Given Nashville’s predilections – that “Smashville” nickname is no lie – there’s every reason to think they’ll be just as hard this season. Yes, Vancouver’s beaten them handily in their three matches. But the last time they played was mid-December. Things have changed since then.
Los Angeles Kings
LA has been just as big a rollercoaster as Nashville this season. The Kings started with the all-time record for consecutive road wins, undermined slightly by a 5-4-3 home record. Still, the old maxim of “you’ll make the playoffs if you’re a .500 road team” was looking good!
Unfortunately, that was followed by a 6-11-6 run that included eight losses in a row. That cushion they built early has saved the year if not Todd McLellan‘s job. They’ve managed to get their hodge-podge team to balance out around the two Immortals (Anže Kopitar and Drew Doughty) and fingers-crossed goaltending.
The Canucks and Kings have played each other a few times in the playoffs, but not for a while. The hazards of a large league and some mediocre play by one or the other.

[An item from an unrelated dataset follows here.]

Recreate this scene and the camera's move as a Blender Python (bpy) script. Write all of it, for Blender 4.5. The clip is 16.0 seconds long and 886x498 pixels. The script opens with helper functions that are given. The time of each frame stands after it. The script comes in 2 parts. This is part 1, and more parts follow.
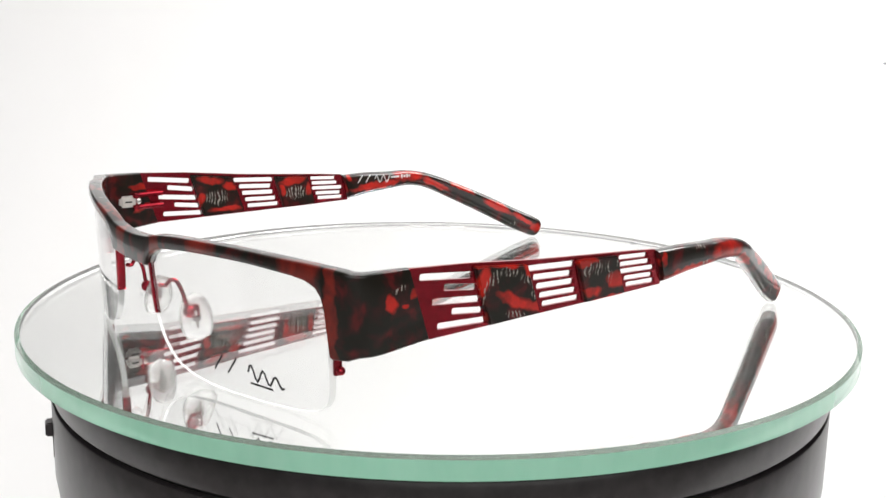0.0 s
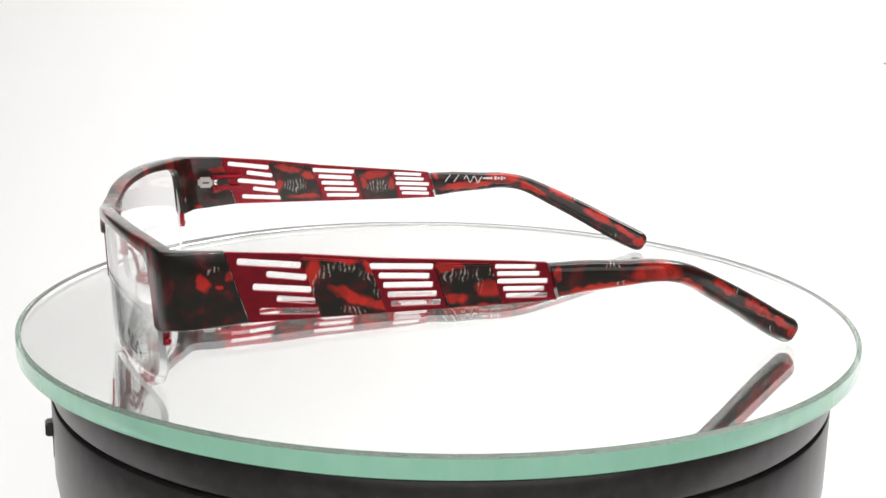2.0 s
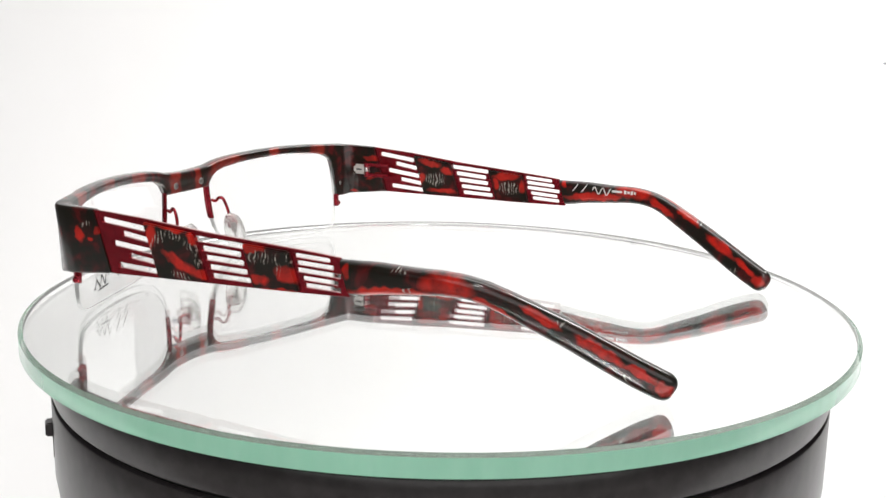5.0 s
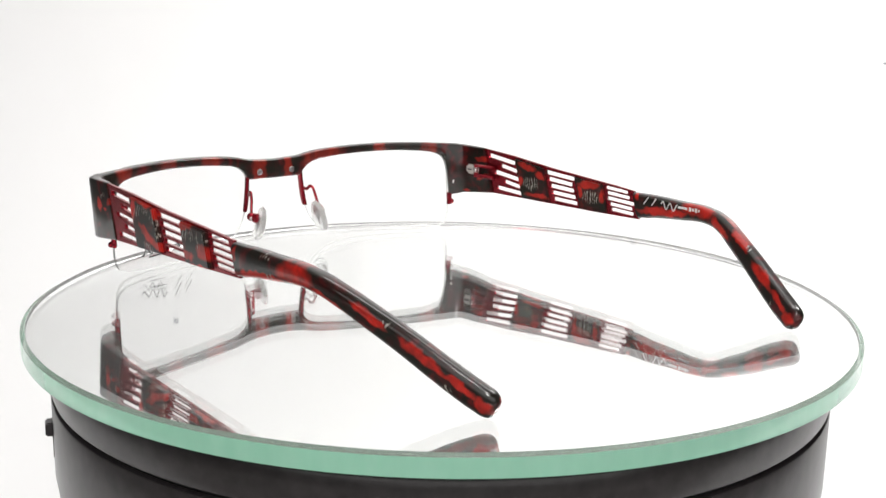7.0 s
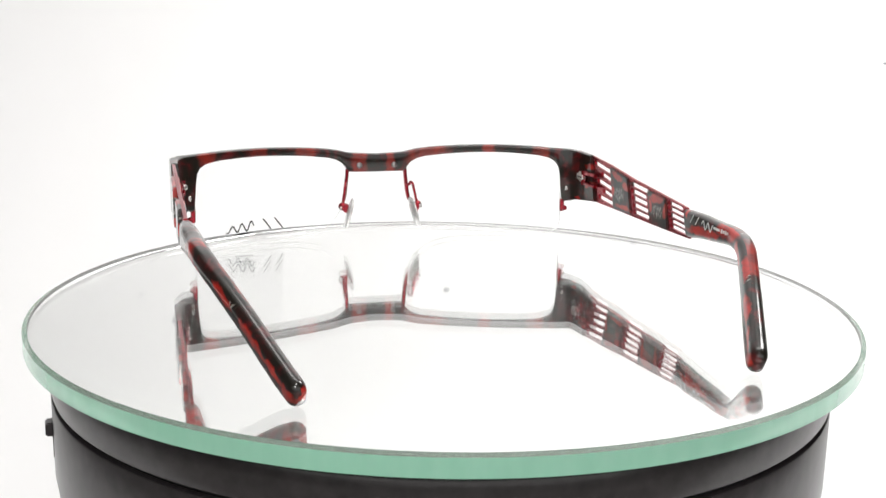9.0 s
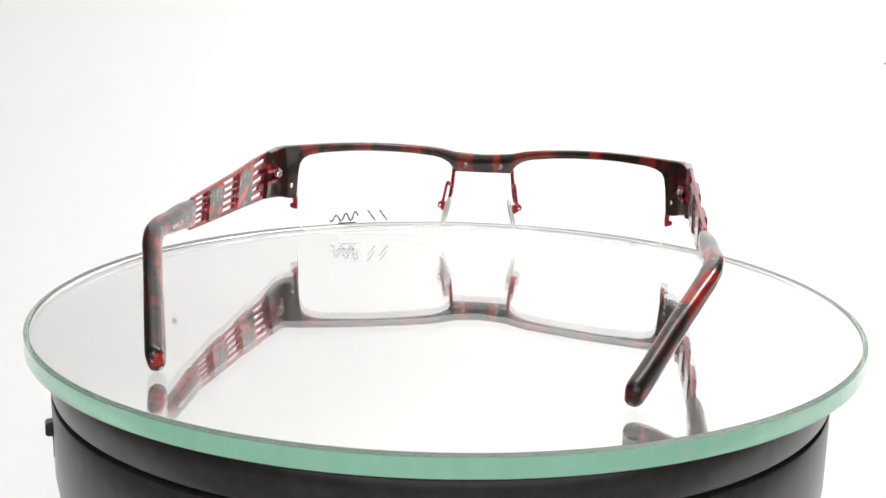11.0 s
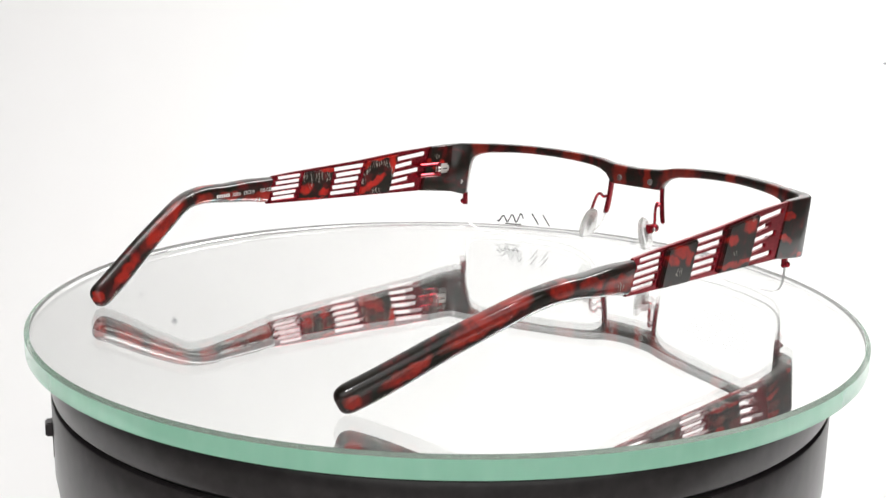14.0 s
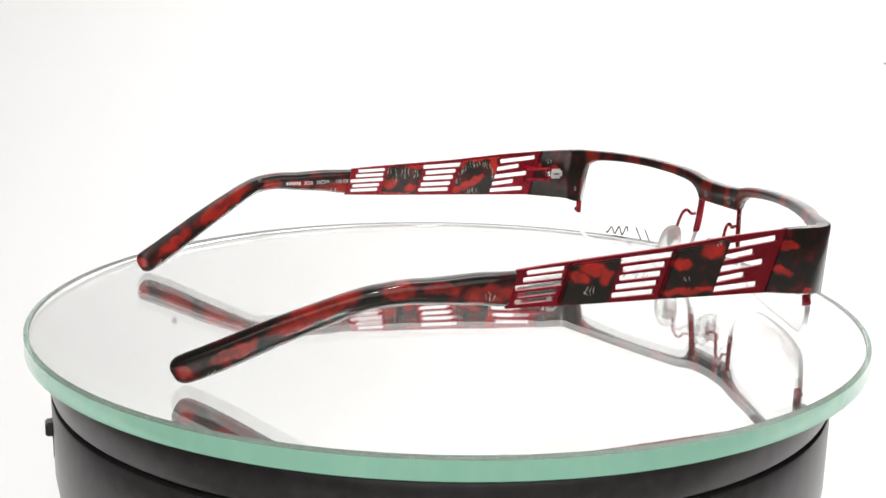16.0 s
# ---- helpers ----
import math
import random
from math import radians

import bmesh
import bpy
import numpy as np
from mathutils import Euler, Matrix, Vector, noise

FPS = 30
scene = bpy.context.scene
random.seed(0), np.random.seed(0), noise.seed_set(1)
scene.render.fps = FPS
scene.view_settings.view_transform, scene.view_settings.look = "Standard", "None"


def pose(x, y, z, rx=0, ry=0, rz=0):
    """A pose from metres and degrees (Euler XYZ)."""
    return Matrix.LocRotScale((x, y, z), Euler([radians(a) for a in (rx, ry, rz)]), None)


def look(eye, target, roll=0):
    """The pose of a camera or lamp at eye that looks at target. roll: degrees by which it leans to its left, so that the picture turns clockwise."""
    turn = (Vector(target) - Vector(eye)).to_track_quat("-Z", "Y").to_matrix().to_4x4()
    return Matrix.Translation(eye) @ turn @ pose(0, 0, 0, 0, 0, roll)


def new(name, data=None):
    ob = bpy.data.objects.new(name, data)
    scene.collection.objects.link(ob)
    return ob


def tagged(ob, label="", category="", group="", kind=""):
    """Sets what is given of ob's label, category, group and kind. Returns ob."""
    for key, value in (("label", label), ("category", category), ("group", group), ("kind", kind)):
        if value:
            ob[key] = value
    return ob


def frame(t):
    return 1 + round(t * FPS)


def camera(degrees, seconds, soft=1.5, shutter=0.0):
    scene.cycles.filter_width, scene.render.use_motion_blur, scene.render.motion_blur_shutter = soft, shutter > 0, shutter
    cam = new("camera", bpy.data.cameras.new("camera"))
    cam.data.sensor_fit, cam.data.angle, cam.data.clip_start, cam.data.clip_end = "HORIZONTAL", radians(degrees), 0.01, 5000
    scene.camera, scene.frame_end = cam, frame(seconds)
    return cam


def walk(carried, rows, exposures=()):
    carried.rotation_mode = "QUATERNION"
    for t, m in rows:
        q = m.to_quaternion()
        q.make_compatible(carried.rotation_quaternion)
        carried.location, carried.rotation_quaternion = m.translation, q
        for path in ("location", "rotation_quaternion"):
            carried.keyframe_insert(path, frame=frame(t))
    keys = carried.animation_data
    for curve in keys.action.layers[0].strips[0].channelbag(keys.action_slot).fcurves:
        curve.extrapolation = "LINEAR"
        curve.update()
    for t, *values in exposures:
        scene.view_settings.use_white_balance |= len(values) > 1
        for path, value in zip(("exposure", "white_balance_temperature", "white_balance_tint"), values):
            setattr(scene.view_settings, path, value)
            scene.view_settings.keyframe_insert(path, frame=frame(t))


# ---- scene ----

Vancouver’s down 2-3 in overall series, but the last one stung.
In what was, on paper, an easy match saw the Canucks lose 4-1 to the eighth-place team. The Kings used that as a springboard to their first Stanley Cup win, a year after Vancouver fell just short.
The Canucks Biggest Playoff Rival Is…
Sorry to disappoint, but we really won’t know until the season ends. There’s no big “Canucks playoff rival” because they’ve played in front of fans ONCE this decade! And who the fans decide to boo is what makes a rivalry.
After so many years, it’s hard to remember a moment that creates a burning hostility. The more often the team returns to the playoffs, though, the sooner we’ll find that big hit, or bad goal, so slightly dirty play that just aggravates you right. Then, after a few more meetings, it’ll catch fire.
For now? Vancouver’s fans will be more than happy to see where the sparks fly and get them to catch. That is, after all, what fans do best.